▶ _What is asked_
Quote verbatim everything from the line containing "for path in" down to the line containing "scene.view_settings.keyframe_insert(path, frame=frame(t))", with both of those lines included and no others.

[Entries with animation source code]
==========
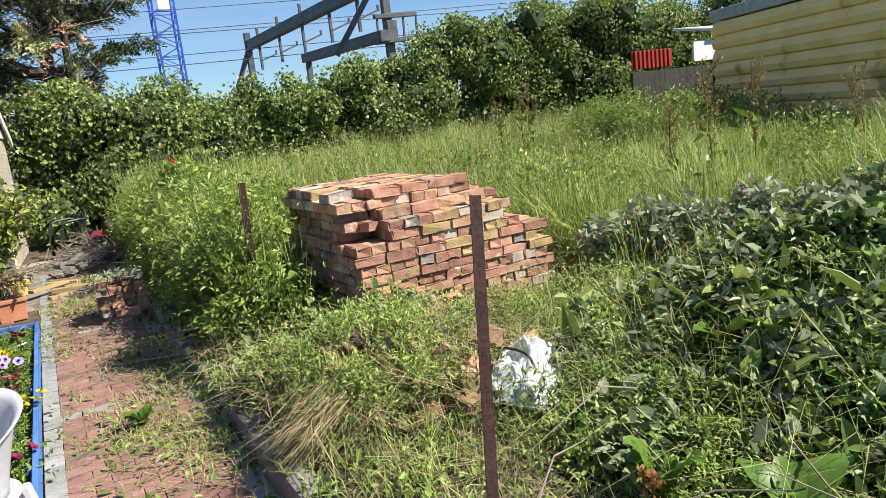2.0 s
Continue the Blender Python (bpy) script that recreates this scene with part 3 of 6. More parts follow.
core = B()
for i in range(15):
    for k in range(13):
        u, v = 0.05 + 0.1 * i, 0.05 + 0.1 * k
        n = min(stack_courses(u + du, v + dv) for du in (-0.13, 0, 0.13) for dv in (-0.13, 0, 0.13))
        if n > 1:
            box(core, 0.104, 0.104, (n - 1) * CH, (u, v, 0))
tagged(part("core", core, BRICK_RED, stack), kind="stuff")
for c in range(15):
    header = c % 2 == 1
    lu, lv = (0.109, 0.222) if header else (0.222, 0.109)
    slip = rngb.uniform(-0.015, 0.05)
    for i in range(int(1.76 / lu) + 1):
        for k in range(int(1.3 / lv) + 1):
            u, v = (i + 0.5) * lu + slip, (k + 0.5) * lv
            inside = [stack_courses(u + du, v + dv) > c for du, dv in ((0, 0), (lu * 0.36, lv * 0.36), (-lu * 0.36, -lv * 0.36))]
            if not (inside[0] and sum(inside) > 1):
                continue
            ring = [stack_courses(u + du, v + dv) for du, dv in ((0.24, 0), (-0.24, 0), (0, 0.24), (0, -0.24), (0.15, 0.15), (-0.15, -0.15))]
            if min(ring) > c and min(ring + [stack_courses(u, v)]) > c + 1:
                continue
            if v > 0.7 and min(ring[0], ring[1], ring[3]) > c + 1:
                continue
            w = lambda q: rngb.uniform(-q, q)
            put_brick(pose(u + w(0.007), v + w(0.01), c * CH + w(0.0015), w(0.9), w(0.9), (90 if header else 0) + w(2.6)), stack)
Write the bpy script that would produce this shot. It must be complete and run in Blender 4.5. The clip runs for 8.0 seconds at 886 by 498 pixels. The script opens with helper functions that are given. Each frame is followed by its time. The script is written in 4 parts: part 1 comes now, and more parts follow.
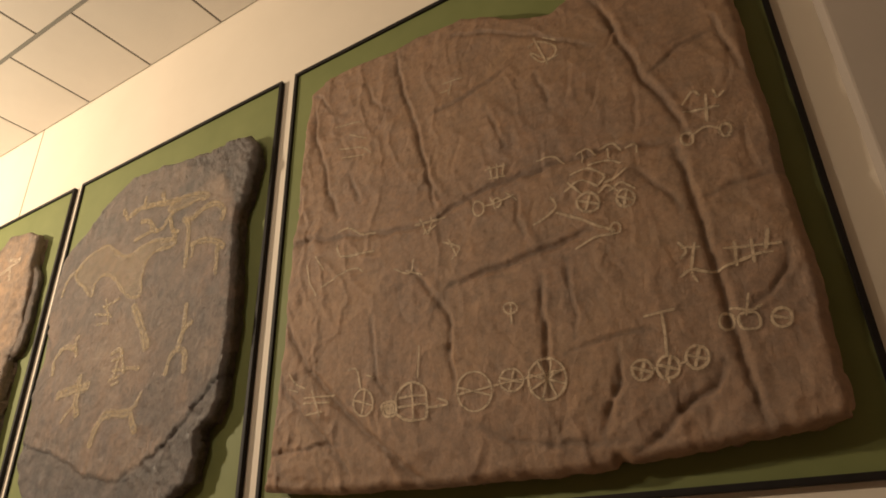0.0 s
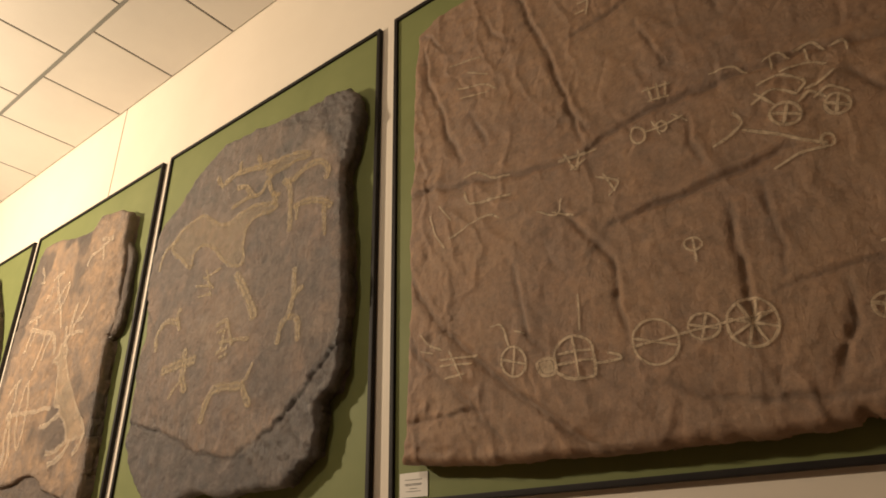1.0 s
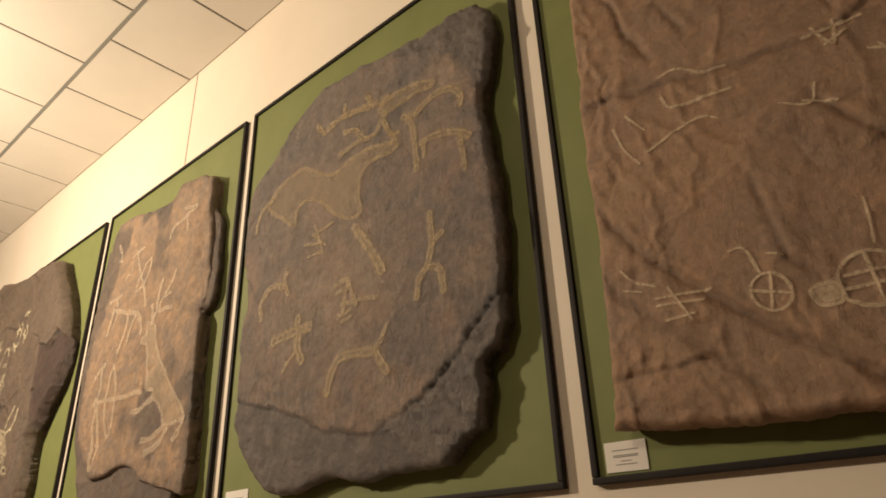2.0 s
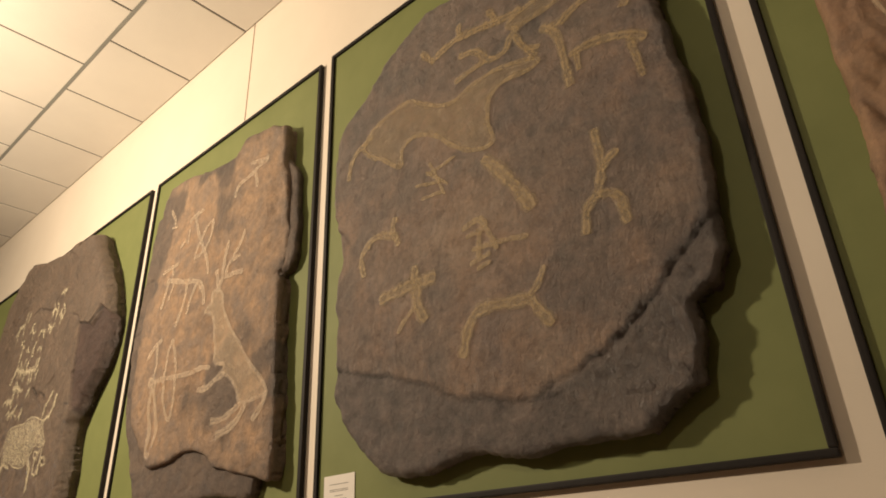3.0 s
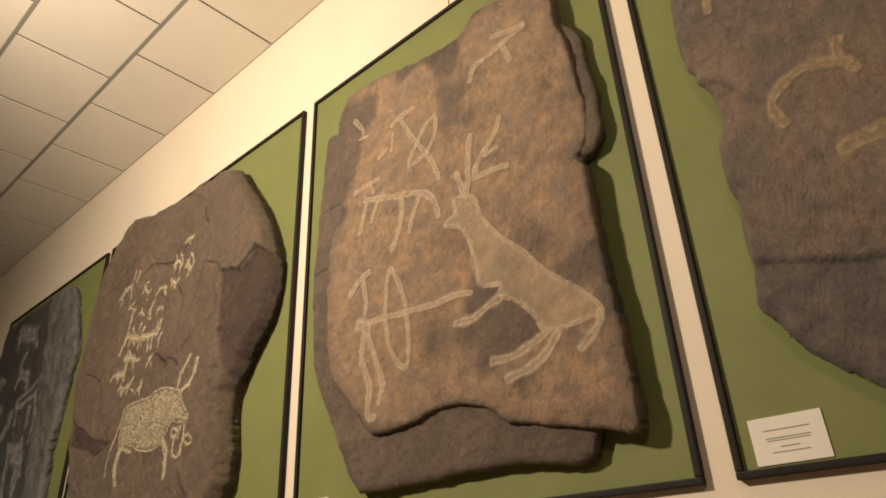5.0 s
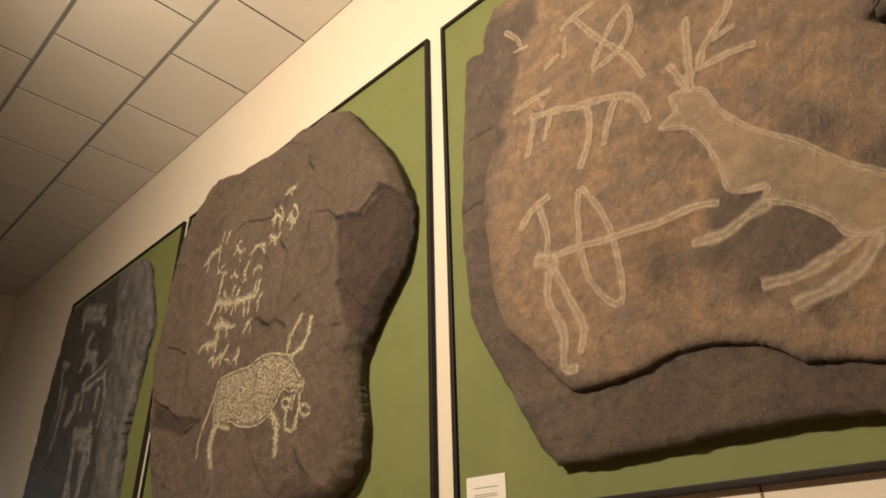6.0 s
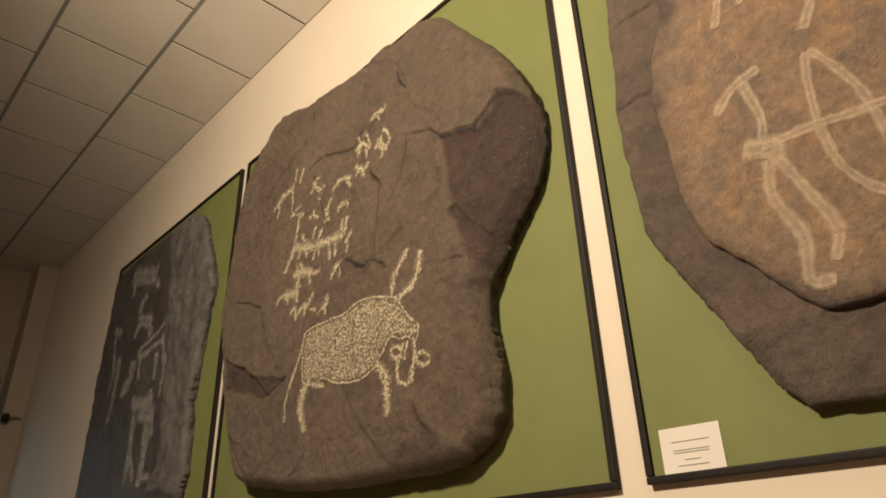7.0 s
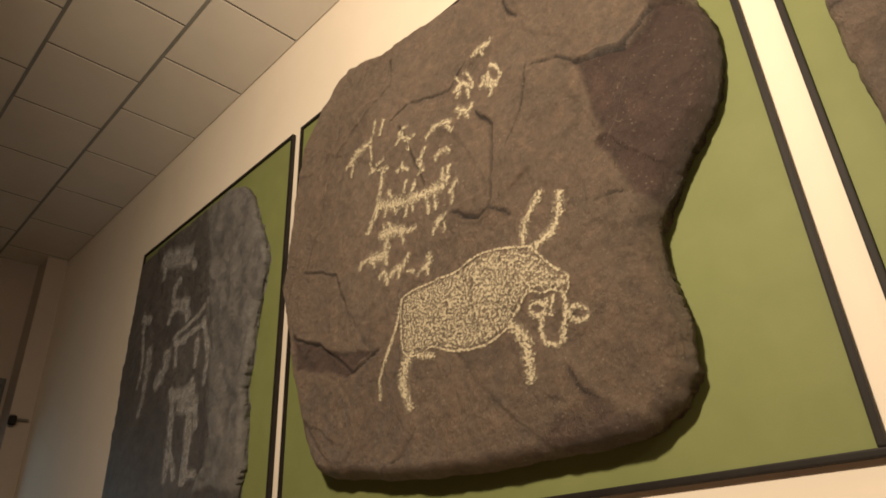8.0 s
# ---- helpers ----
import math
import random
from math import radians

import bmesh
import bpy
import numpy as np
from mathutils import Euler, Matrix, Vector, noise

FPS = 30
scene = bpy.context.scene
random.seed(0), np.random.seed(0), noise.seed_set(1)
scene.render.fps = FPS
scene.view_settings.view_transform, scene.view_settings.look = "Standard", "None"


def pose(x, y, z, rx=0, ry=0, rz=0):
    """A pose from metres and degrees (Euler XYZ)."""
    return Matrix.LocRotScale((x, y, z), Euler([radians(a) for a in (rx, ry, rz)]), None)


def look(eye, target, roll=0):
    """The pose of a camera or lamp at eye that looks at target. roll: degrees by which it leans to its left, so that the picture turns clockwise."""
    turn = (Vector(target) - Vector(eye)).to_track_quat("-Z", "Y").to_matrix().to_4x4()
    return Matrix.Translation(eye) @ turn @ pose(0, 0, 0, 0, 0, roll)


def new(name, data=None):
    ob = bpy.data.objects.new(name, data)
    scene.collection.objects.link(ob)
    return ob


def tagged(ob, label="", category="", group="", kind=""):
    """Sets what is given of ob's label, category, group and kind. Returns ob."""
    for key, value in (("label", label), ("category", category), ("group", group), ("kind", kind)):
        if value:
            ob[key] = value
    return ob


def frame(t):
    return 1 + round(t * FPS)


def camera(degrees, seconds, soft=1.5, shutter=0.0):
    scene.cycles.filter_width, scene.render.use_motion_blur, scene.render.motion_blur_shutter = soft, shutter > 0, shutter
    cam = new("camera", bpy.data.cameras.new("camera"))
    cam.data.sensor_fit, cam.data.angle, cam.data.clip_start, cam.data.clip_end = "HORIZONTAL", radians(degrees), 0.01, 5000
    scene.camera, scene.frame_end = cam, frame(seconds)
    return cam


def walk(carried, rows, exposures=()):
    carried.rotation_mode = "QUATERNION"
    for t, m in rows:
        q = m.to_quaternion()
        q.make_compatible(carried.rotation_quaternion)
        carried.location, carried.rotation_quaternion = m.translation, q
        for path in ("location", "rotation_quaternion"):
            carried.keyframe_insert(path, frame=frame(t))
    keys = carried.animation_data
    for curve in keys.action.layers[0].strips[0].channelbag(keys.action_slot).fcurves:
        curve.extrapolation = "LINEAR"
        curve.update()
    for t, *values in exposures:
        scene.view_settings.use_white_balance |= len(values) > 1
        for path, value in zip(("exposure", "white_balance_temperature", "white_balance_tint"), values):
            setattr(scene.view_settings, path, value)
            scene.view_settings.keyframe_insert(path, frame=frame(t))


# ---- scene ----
cam = camera(67.28, 8.0, 1.75)
PATH = [  # seconds, eye, target, roll
    (0, (3.735, -1.66, 0.567), (2.792, -0.137, 1.455), -1.6),
    (0.5, (3.589, -1.651, 0.576), (2.558, -0.15, 1.403), -2.4),
    (1, (3.36, -1.578, 0.563), (2.274, -0.136, 1.424), -1.4),
    (1.5, (3.113, -1.684, 0.581), (2.008, -0.219, 1.378), -3.1),
    (2, (2.788, -1.502, 0.582), (1.613, -0.118, 1.422), -2.4),
    (3.3, (1.963, -1.463, 0.557), (0.783, -0.098, 1.422), -2.3),
    (3.5, (1.805, -1.467, 0.539), (0.622, -0.12, 1.427), -1.9),
    (4, (1.463, -1.431, 0.556), (0.281, -0.107, 1.477), -1.7),
    (4.5, (1.136, -1.517, 0.546), (0.004, -0.151, 1.47), -2.9),
    (4.7, (1.024, -1.565, 0.557), (-0.117, -0.188, 1.452), -3.2),
    (5.8, (0.309, -1.439, 0.552), (-0.929, -0.166, 1.472), -1.3),
    (6, (0.15, -1.489, 0.53), (-1.062, -0.201, 1.463), -1.5),
    (6.3, (0.01, -1.552, 0.551), (-1.233, -0.254, 1.428), -2.4),
    (6.5, (-0.12, -1.461, 0.547), (-1.38, -0.187, 1.435), -3.3),
    (7, (-0.408, -1.424, 0.563), (-1.689, -0.161, 1.437), -2.1),
    (7.5, (-0.723, -1.463, 0.578), (-1.998, -0.199, 1.46), -3.2),
    (8, (-0.984, -1.467, 0.549), (-2.226, -0.186, 1.452), -2.9),
]
walk(cam, [(t, look(eye, target, roll)) for t, eye, target, roll in PATH],
     [(0.0, 0.64), (2.0, 0.34), (3.5, 0.16), (4.5, 0.06), (6.5, -0.04), (8.0, 0.20)])

# ---- light ----
scene.world = bpy.data.worlds.new("world")
scene.world.use_nodes = True
scene.world.node_tree.nodes["Background"].inputs[0].default_value = (0.55, 0.85, 1.0, 1)
scene.world.node_tree.nodes["Background"].inputs[1].default_value = 1.6
CEILING = 3.296


def bulb(place, radius, watts, colour, aim=None):
    """A warm lamp; with an aim it is a wide spot that dims the sides, without a reflector."""
    lamp = bpy.data.lights.new("bulb_light", "SPOT" if aim else "POINT")
    lamp.shadow_soft_size, lamp.energy, lamp.color = radius, watts, colour
    ob = new("bulb_light", lamp)
    ob.location = place
    if aim:
        lamp.spot_size, lamp.spot_blend = radians(172), 0.6
        ob.rotation_euler = (Vector(aim) - Vector(place)).to_track_quat("-Z", "Y").to_euler()
    return ob


WARM = (1.0, 0.795, 0.565)
# Out of view: the main lamp, then a weak fill added for the east end.
LAMPS = [((-1.45, -2.4, 2.3), 325, (-1.15, 0.0, 1.75)), ((1.4, -2.5, 2.3), 35, None)]
for place, watts, aim in LAMPS:
    bulb(place, 0.10, watts, WARM, aim)

# ---- materials ----
def mat(name, rough=0.8, metal=0.0):
    m = bpy.data.materials.new(name)
    m.use_nodes = True
    b = m.node_tree.nodes["Principled BSDF"]
    b.inputs["Roughness"].default_value, b.inputs["Metallic"].default_value = rough, metal
    return m, m.node_tree, b


def node(tree, kind, **values):
    n = tree.nodes.new(kind)
    for key, value in values.items():
        n.inputs[key.replace("_", " ")].default_value = value
    return n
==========
▶ _The result_
        for path in ("location", "rotation_quaternion"):
            carried.keyframe_insert(path, frame=frame(t))
    keys = carried.animation_data
    for curve in keys.action.layers[0].strips[0].channelbag(keys.action_slot).fcurves:
        curve.extrapolation = "LINEAR"
        curve.update()
    for t, *values in exposures:
        scene.view_settings.use_white_balance |= len(values) > 1
        for path, value in zip(("exposure", "white_balance_temperature", "white_balance_tint"), values):
            setattr(scene.view_settings, path, value)
            scene.view_settings.keyframe_insert(path, frame=frame(t))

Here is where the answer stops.